[CHAPTER IV]

Sail from the Aru Islands—Sight New Guinea—Distant Mountains—Signal Fires—Natives in Canoes—A British Flag—Natives on Board—Their Behaviour—Arrival at Mimika River—Reception at Wakatimi—Dancing and Weeping—Landing Stores—View of the Country—Snow Mountains—Shark-Fishing—Making the Camp—Death of W. Stalker.

ARRIVAL IN NEW GUINEA

When we left the northernmost end of the Aru Islands behind us the wind rose and torrents of rain descended, and the Arafura Sea, which is almost everywhere more or less shoal water, treated us to the first foul weather we had experienced since leaving England. At dawn on the 4th January we found ourselves in sight of land, and about five miles south of the New Guinea coast. A big bluff mountain (Mount Lakahia) a southern spur of the Charles Louis range determined our position, and the head of the Nias was immediately turned to the East. As we steamed along the coast the light grew stronger, and we saw in the far North-east pale clouds, which presently resolved themselves into ghostly-looking mountains one hundred miles away. Soon the rising sunlight touched them and we could clearly see white patches above the darker masses of rock and then we knew that these were the Snow Mountains of New Guinea, which we had come so far to see. Beyond an impression of their remoteness and their extraordinary steepness we did not learn much of the formation of the mountains from that great distance and they were quickly hidden from our view, as we afterwards found happened daily, by the dense white mists that rose from the intervening land.
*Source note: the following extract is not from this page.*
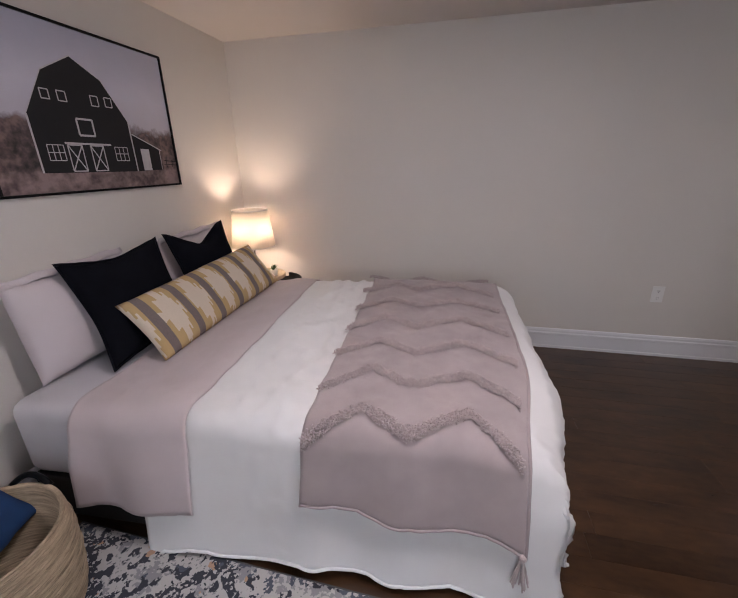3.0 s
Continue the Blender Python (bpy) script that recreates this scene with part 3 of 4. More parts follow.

Following the coast rather more closely we soon found that our approach was causing some excitement on shore. White columns of the smoke of signal fires curled up from the low points of the land and canoes manned by black figures paddled furiously in our wake, while others, warned doubtless by the signals, put off from the land ahead of us and endeavoured to intercept us in our course.

In some of the larger canoes there were as many as twenty men, and very fine indeed they looked standing up in the long narrow craft which they urged swiftly forward with powerful rhythmic strokes of their long-shafted paddles. At the beginning of each stroke the blade of the paddle is at right angles to the boat. As it is pulled backward the propelling surface of the paddle is a little rotated outward, a useful precaution, for the stroke ends with a sudden jerk as the paddle is lifted from the water and the consequent shower of spray is directed away from the canoe.

1. 2. 3. Carved Wooden Clubs. 4-10. Stone Clubs.

The shore was low and featureless, and it was impossible to identify the mouths of the rivers from the very inaccurate chart. It was not safe for the Nias to approach the land closely on account of the shoal water, so Capt. Van Herwerden dropped anchor when he had been steaming Eastwards for about eight hours, and sent the steam launch towards an inlet, where we could see huts, to gather information. A bar of sand prevented the launch from entering the inlet, so they hailed a canoe which ventured within speaking distance, and by repeating several times “Mimika,” the only word of their language that we knew at that time, learnt that we had overshot our destination by a few miles. That canoe, it should be noted, was remarkable on account of two of its crew. One of them held aloft an ancient Union Jack; the other was conspicuously different from the scores of men in the canoes about us, who were all frankly in a bare undress, by wearing an old white cotton jacket fastened by a brass button which was ornamented with the head of Queen Victoria. How the flag and the coat and the button came to that outlandish place will never be known, but it is certain that they must have passed through very many hands before they came there, for certainly no Englishman had ever been there before.

When the launch returned to the ship a crowd of natives, fifty or sixty at the least, came clambering on board leaving only one or two men in each canoe to paddle after the steamer as we slowly returned towards the Mimika. Two men were recognised by Capt. Van Herwerden as having belonged to a party of natives from this coast, who had been taken some years earlier to Merauke, the Dutch settlement near the southernmost point of New Guinea. At Merauke they had got into mischief and had been put in prison from which nine of them escaped, and these two men, probably the only survivors of the party, had contrived to find their way along four hundred miles of coast, peopled by hostile tribes, back to their own country.